RAW DATA:
_ _ _ _ _
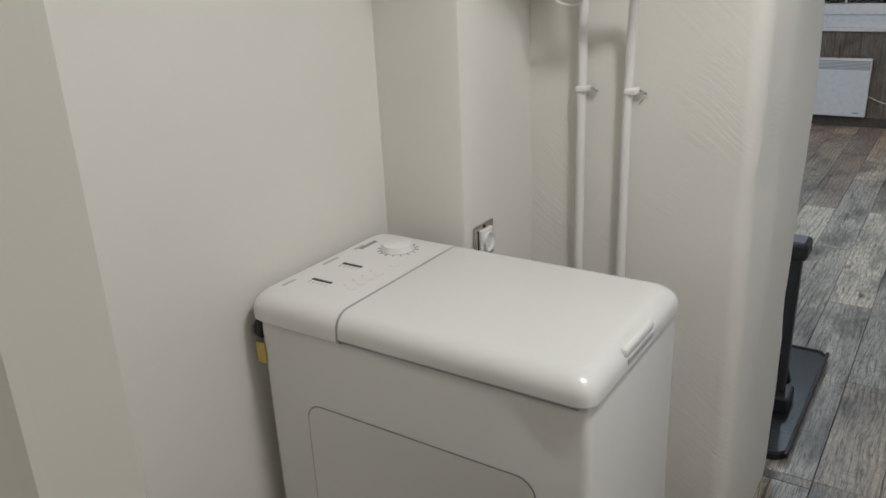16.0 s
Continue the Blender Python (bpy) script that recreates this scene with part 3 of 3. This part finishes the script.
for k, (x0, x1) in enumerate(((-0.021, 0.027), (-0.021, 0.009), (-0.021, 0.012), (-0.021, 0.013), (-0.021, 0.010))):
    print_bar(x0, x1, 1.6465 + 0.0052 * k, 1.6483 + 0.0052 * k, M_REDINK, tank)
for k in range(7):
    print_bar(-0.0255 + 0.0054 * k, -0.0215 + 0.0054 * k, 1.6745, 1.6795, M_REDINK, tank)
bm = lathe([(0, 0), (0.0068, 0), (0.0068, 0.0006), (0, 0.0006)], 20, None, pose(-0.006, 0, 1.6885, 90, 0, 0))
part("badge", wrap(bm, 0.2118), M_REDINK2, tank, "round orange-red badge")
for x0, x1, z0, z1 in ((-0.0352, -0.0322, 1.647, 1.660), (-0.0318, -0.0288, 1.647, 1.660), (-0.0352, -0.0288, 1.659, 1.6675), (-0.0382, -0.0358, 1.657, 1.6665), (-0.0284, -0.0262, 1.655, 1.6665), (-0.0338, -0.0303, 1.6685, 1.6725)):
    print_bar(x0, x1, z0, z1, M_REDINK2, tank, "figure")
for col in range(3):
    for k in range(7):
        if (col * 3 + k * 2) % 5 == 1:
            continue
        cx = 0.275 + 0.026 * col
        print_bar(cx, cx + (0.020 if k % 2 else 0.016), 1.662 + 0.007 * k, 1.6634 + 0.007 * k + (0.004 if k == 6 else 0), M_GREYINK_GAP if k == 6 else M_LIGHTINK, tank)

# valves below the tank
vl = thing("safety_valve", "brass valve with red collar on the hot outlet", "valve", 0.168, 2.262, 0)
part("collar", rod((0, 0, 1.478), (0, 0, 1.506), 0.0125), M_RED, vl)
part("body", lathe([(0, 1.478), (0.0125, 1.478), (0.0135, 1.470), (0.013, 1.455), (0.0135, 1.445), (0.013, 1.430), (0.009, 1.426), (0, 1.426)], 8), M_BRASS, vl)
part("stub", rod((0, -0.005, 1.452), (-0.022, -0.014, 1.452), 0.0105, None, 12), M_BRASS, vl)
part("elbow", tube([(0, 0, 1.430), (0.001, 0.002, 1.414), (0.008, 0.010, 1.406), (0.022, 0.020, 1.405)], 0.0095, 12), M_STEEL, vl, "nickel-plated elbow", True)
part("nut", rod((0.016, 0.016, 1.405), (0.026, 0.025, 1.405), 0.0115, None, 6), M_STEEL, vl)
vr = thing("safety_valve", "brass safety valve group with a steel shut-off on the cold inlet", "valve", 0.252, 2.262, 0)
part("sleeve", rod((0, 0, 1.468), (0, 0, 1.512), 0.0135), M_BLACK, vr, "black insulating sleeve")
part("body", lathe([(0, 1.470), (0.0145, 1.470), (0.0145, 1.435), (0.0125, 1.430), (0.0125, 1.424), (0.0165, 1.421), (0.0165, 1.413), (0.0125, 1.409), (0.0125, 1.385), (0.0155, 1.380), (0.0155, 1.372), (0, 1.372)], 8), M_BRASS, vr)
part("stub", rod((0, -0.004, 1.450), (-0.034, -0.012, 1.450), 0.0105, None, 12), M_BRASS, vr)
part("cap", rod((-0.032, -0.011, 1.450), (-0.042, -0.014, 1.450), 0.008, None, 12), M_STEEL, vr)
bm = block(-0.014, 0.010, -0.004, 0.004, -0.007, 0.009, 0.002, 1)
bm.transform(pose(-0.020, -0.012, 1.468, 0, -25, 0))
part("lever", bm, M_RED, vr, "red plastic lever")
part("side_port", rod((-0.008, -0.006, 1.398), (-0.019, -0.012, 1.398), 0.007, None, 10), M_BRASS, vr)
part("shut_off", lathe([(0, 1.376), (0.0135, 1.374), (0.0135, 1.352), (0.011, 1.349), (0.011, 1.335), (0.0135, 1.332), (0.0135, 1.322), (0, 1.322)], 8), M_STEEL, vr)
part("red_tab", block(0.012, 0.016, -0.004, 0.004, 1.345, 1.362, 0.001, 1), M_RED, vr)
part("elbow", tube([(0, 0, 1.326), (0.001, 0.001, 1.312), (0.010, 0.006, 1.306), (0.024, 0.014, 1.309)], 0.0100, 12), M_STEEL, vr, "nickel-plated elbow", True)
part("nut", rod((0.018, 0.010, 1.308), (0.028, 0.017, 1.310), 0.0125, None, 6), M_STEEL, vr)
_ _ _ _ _
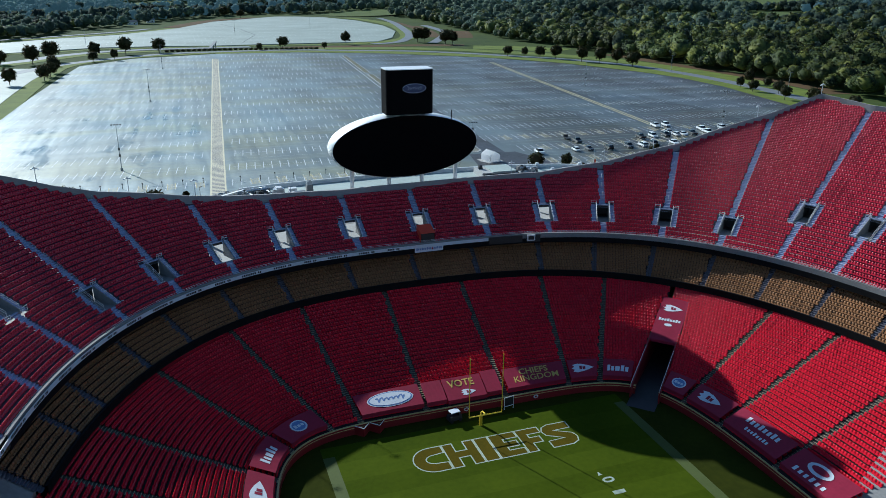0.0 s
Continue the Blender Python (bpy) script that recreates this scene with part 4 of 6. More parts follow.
_ _ _ _ _
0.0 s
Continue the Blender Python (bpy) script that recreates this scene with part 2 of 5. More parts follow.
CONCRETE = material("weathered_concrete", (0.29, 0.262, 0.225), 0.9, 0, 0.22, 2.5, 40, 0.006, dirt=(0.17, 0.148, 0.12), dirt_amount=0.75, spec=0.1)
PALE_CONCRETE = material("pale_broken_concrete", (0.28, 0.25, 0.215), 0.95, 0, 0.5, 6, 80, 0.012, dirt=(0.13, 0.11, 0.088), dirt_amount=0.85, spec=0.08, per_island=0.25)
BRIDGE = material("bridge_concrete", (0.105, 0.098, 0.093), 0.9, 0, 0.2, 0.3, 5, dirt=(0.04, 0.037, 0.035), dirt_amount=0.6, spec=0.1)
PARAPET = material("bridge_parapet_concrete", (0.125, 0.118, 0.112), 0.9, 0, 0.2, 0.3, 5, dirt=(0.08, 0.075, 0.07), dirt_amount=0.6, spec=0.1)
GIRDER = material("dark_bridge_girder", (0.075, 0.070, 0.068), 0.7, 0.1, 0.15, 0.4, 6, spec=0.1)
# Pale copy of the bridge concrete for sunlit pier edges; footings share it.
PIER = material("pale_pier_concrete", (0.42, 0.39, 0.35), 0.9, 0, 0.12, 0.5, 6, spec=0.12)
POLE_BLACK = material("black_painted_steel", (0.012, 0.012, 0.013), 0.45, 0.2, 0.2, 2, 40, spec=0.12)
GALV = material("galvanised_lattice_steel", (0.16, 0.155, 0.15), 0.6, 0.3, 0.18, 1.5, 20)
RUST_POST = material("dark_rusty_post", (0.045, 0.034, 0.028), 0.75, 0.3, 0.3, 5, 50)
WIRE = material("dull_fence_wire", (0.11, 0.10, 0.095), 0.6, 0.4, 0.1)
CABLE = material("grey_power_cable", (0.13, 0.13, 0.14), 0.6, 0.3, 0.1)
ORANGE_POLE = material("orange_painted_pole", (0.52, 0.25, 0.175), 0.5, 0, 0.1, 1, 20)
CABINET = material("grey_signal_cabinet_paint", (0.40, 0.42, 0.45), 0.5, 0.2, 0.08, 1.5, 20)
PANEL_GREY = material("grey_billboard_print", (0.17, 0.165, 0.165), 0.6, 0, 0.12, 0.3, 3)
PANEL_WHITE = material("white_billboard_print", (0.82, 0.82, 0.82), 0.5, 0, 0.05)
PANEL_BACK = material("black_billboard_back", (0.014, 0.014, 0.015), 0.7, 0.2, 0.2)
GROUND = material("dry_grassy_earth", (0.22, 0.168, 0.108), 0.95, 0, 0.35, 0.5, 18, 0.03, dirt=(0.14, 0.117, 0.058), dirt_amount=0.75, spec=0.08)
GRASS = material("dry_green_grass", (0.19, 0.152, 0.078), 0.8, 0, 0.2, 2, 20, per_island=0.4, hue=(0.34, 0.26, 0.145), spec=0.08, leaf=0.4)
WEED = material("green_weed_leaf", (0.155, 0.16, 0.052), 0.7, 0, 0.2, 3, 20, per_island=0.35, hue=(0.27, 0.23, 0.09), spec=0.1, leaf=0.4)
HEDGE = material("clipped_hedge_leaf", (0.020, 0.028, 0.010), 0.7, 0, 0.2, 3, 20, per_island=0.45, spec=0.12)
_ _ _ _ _
Find how many of the lines above have the word "parts" in them. State only that number.

2